During the week of May 9 to 13, Pioneer Investments organized an event in Boston that was attended by 85 of its best customers from the United States and various countries in Latin America. Delegates from Merrill Lynch, Wells Fargo Advisors, Citi, Vector Global and Monex, among other firms, learned firsthand about the most successful funds of the firm, but also had time to participate in a discussion of asset classes and risk involved in asset management in the current market context.
The discussions focused on the multidimensional aspects of risk and risk management, opportunities available and how to build a robust portfolio given the current economic environment. Attendees were very interested in learning about the strategies that that allow Pioneer to minimize downshifts. For the firm, the answer to this can be summarized in one idea: we must change our mentality for the market to work out.
While it is true that thinking about investments as a way to beat a specific market index has served in the past, that does not mean it will be an appropriate approach for the future. For Pioneer Investments’ portfolios managers, there is a need to go beyond traditional ideas and start testing other strategies in order to get better returns.

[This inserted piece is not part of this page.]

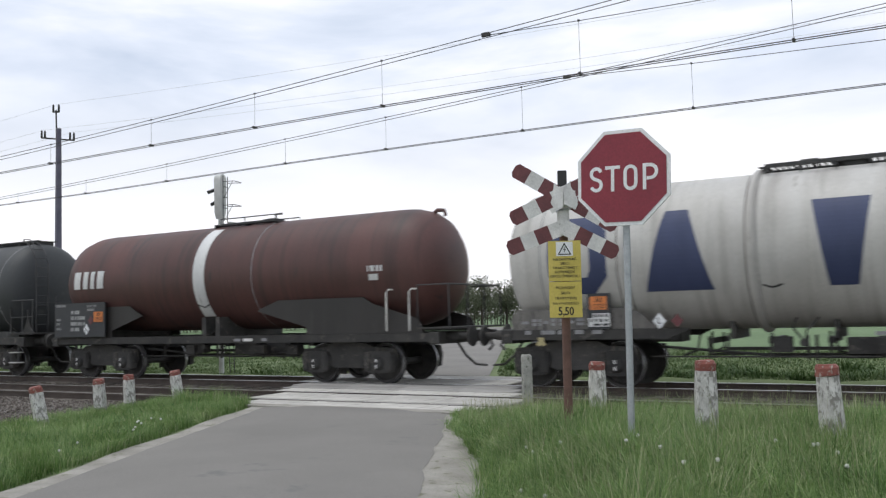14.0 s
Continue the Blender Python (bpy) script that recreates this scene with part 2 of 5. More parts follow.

Most investors are aware of the dangers facing the market nowadays, although risk appears to be among the main concerns of all of them. At a conference Pioneer Investments held in April, over 100 professionals of the mutual fund industry were asked to define what risk means to them. 34%, the highest percentage in the results, said risk meant losses, a drawdown. Second, with 26% of the responses, it was said that risk was to not be likely to achieve profitability goals.
Similarly, when asked what major gaps they faced in their investment strategy, 39% of the conference attendees said it was managing drawdown effectively while for 34% it was generating sufficient returns.
‘Risk is not one dimensional,’ summarised Hugh Prendergast, Head of Strategic Product and Marketing at Pioneer. It certainly goes beyond its traditional definition in the investment world: volatility. For him,volatility is not risk; it is simply movement. True risk management for investors should factor in volatility, drawdown, and shortfall against targets.
One option Pioneer identifies to help in all these regards are liquid-alternative strategies, given “how effective they have been in mitigating risk since the financial crisis”. This performance record has not passed unnoticed by investors. The survey of the conference participants revealed that a majority of them, 54%, currently allocated 10% of their portfolios to liquid-alternative funds. Asked how they expected that to change over the next two years, the largest single category, 42%, responded that they expected to move to apportioning 20% of their portfolios to liquid-alternative funds.
Pioneer Investments believes that incorporating liquid-alternative solutions into portfolios will be essential in helping investors meet the functional challenges of the future.